=== Objective ===
Search the listing below for the string "Python" and copy every line where it occurs.

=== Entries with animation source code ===
============================================================
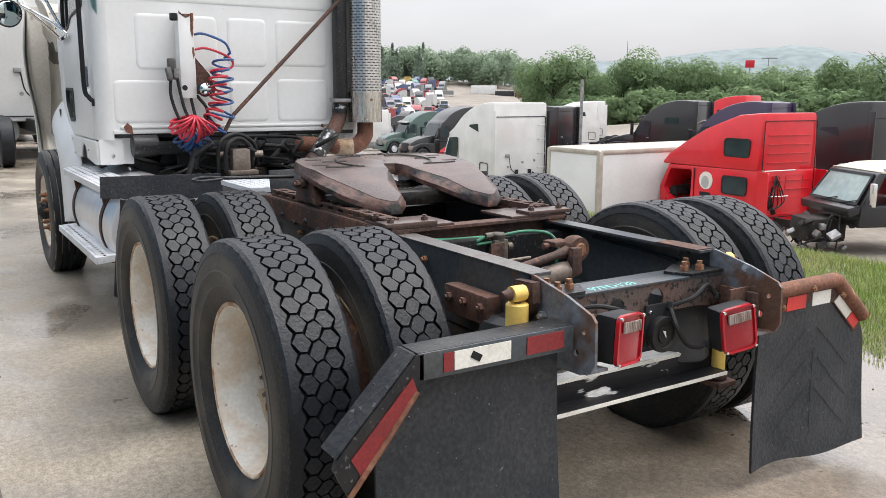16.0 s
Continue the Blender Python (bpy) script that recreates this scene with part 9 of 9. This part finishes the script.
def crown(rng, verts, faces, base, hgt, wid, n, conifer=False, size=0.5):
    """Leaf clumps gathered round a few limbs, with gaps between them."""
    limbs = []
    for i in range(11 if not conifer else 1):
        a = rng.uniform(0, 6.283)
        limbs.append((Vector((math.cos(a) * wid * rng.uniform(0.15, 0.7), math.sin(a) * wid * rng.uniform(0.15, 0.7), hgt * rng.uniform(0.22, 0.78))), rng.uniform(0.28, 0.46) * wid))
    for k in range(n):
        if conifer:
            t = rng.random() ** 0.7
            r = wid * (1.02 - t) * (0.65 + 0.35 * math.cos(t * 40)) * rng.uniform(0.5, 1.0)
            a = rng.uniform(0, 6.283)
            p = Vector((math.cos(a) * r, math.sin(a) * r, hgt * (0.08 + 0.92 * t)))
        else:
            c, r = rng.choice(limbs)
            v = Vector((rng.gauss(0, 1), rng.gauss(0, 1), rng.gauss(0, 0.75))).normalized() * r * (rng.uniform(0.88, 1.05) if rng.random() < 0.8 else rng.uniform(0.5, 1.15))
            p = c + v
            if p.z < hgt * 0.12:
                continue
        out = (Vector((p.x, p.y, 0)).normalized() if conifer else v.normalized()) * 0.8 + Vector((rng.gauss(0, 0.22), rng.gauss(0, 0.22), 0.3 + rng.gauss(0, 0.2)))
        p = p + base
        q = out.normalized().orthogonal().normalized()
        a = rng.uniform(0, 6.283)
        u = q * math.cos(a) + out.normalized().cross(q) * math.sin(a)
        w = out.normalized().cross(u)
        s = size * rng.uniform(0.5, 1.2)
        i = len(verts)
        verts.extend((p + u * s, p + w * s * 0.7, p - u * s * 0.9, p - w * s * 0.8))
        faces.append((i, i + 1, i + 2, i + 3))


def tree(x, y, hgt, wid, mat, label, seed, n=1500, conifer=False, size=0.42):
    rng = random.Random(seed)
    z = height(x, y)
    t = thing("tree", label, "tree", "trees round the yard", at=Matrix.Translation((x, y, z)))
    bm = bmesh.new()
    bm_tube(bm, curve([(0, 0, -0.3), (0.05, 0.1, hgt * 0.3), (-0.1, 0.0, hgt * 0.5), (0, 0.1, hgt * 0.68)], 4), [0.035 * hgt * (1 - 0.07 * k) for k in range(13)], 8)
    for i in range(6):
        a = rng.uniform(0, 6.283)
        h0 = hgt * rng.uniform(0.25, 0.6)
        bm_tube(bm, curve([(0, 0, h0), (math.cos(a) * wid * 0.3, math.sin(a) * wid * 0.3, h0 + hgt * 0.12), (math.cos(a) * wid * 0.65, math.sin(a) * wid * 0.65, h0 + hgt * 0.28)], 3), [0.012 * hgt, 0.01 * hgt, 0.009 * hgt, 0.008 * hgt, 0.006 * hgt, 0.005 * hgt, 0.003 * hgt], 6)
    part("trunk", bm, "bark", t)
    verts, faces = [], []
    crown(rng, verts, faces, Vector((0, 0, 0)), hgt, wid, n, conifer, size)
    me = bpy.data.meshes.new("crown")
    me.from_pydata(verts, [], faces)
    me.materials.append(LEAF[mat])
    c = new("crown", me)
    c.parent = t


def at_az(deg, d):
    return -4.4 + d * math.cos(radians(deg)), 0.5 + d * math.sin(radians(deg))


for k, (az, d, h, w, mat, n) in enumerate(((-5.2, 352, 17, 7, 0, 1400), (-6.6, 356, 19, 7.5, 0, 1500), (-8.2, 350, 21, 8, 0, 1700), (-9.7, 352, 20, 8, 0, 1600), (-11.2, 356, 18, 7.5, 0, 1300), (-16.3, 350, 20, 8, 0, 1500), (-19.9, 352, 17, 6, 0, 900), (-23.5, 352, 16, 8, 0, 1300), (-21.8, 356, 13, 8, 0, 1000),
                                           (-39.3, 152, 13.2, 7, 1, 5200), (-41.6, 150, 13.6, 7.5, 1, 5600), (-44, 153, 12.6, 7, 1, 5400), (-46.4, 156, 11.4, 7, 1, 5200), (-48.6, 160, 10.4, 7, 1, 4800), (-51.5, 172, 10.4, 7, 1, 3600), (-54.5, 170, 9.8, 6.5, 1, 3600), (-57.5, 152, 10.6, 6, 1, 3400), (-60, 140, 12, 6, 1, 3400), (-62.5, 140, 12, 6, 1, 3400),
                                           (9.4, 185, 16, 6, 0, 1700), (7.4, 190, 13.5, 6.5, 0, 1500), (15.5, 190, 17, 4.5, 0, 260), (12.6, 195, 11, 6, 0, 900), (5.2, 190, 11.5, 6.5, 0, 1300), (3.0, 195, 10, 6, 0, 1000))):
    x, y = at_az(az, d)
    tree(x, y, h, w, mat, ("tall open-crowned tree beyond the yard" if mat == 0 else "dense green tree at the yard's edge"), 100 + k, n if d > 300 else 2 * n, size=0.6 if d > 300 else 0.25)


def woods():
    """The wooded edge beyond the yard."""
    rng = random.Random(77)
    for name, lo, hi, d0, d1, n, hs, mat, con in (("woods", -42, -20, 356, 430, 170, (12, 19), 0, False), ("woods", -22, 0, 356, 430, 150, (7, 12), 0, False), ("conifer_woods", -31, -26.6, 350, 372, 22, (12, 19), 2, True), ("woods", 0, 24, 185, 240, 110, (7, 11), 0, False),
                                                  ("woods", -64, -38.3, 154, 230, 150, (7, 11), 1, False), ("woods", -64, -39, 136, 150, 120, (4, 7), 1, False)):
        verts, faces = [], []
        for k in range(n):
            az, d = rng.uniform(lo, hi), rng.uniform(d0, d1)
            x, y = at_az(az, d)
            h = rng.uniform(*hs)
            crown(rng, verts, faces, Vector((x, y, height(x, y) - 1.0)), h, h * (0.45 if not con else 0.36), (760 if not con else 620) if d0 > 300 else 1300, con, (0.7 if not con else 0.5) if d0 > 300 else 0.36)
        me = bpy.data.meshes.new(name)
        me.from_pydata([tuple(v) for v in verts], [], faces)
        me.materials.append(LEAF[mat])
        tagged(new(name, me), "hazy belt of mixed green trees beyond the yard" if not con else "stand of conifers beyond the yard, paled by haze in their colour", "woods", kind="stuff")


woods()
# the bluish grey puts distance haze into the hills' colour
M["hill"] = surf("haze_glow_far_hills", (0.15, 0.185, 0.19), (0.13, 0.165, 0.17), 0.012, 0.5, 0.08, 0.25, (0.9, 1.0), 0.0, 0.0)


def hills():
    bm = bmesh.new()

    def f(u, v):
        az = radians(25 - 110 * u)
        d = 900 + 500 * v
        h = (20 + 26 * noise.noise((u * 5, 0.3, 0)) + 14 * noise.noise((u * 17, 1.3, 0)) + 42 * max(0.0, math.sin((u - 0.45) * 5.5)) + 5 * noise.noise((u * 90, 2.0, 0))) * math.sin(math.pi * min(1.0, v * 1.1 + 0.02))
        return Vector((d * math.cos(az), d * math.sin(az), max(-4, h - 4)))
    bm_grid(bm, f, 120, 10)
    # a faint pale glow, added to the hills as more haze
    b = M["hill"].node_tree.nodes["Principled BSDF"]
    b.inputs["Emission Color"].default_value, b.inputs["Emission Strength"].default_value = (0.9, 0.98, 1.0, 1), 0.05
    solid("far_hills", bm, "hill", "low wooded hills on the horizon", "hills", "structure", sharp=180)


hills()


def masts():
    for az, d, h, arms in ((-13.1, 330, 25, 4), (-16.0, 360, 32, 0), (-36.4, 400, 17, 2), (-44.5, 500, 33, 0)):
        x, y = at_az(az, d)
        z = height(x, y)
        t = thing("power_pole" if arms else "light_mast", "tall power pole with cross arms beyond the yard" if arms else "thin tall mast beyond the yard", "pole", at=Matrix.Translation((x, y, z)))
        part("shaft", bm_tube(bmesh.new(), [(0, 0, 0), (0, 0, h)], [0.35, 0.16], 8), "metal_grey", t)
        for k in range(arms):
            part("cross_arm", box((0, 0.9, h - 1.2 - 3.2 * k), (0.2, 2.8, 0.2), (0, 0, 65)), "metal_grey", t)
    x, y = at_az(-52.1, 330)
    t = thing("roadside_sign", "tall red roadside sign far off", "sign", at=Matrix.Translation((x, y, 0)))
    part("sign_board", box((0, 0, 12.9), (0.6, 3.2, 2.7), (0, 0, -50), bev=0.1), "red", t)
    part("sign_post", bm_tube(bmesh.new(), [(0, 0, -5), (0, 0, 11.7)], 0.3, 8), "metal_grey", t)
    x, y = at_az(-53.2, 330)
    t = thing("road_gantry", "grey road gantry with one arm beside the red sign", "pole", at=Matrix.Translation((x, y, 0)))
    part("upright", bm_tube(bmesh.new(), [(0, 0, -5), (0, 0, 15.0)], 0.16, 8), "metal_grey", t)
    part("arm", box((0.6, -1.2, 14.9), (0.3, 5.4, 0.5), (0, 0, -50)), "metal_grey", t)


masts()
============================================================
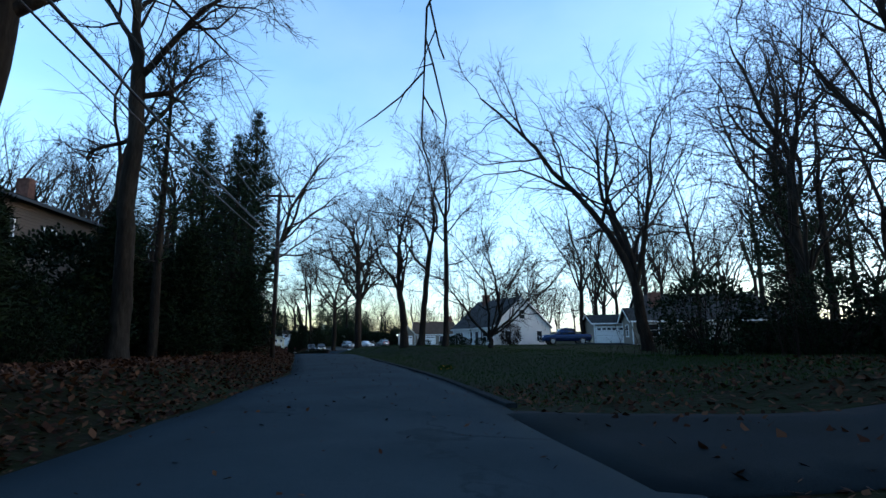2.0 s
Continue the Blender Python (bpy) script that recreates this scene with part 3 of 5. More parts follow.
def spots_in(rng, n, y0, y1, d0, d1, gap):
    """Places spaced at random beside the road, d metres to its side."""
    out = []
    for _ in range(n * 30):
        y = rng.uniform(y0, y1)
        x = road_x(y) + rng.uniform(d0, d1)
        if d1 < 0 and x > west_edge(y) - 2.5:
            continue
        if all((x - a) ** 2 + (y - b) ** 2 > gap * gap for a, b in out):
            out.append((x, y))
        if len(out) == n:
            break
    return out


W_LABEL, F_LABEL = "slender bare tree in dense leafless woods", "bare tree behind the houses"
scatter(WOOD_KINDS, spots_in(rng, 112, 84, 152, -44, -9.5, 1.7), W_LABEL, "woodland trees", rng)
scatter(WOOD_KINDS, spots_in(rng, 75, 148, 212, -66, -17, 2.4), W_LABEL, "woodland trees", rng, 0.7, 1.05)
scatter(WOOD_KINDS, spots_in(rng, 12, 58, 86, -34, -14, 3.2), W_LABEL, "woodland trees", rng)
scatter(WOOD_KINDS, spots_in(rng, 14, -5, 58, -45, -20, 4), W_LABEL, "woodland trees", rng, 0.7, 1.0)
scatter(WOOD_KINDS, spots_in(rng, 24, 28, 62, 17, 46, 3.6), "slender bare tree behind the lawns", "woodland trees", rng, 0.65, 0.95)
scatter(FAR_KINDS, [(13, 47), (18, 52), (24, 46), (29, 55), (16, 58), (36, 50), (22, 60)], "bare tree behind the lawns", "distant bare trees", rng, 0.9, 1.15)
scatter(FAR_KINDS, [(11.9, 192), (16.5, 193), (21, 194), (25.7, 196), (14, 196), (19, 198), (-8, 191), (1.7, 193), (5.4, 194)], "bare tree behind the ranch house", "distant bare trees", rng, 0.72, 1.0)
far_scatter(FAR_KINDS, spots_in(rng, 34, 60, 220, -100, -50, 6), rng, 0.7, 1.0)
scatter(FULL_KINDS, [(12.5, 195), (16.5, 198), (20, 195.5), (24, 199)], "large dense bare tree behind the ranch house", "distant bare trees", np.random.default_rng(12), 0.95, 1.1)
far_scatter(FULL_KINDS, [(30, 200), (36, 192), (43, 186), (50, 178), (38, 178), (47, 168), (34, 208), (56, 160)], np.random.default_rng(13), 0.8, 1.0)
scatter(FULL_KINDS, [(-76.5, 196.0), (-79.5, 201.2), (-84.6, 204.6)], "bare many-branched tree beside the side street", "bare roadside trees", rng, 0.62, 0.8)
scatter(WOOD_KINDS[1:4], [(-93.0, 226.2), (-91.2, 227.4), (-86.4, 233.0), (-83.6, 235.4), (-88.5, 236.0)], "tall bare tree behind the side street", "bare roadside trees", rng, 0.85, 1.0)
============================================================
=== Solution to the problem ===
Continue the Blender Python (bpy) script that recreates this scene with part 9 of 9. This part finishes the script.
Continue the Blender Python (bpy) script that recreates this scene with part 3 of 5. More parts follow.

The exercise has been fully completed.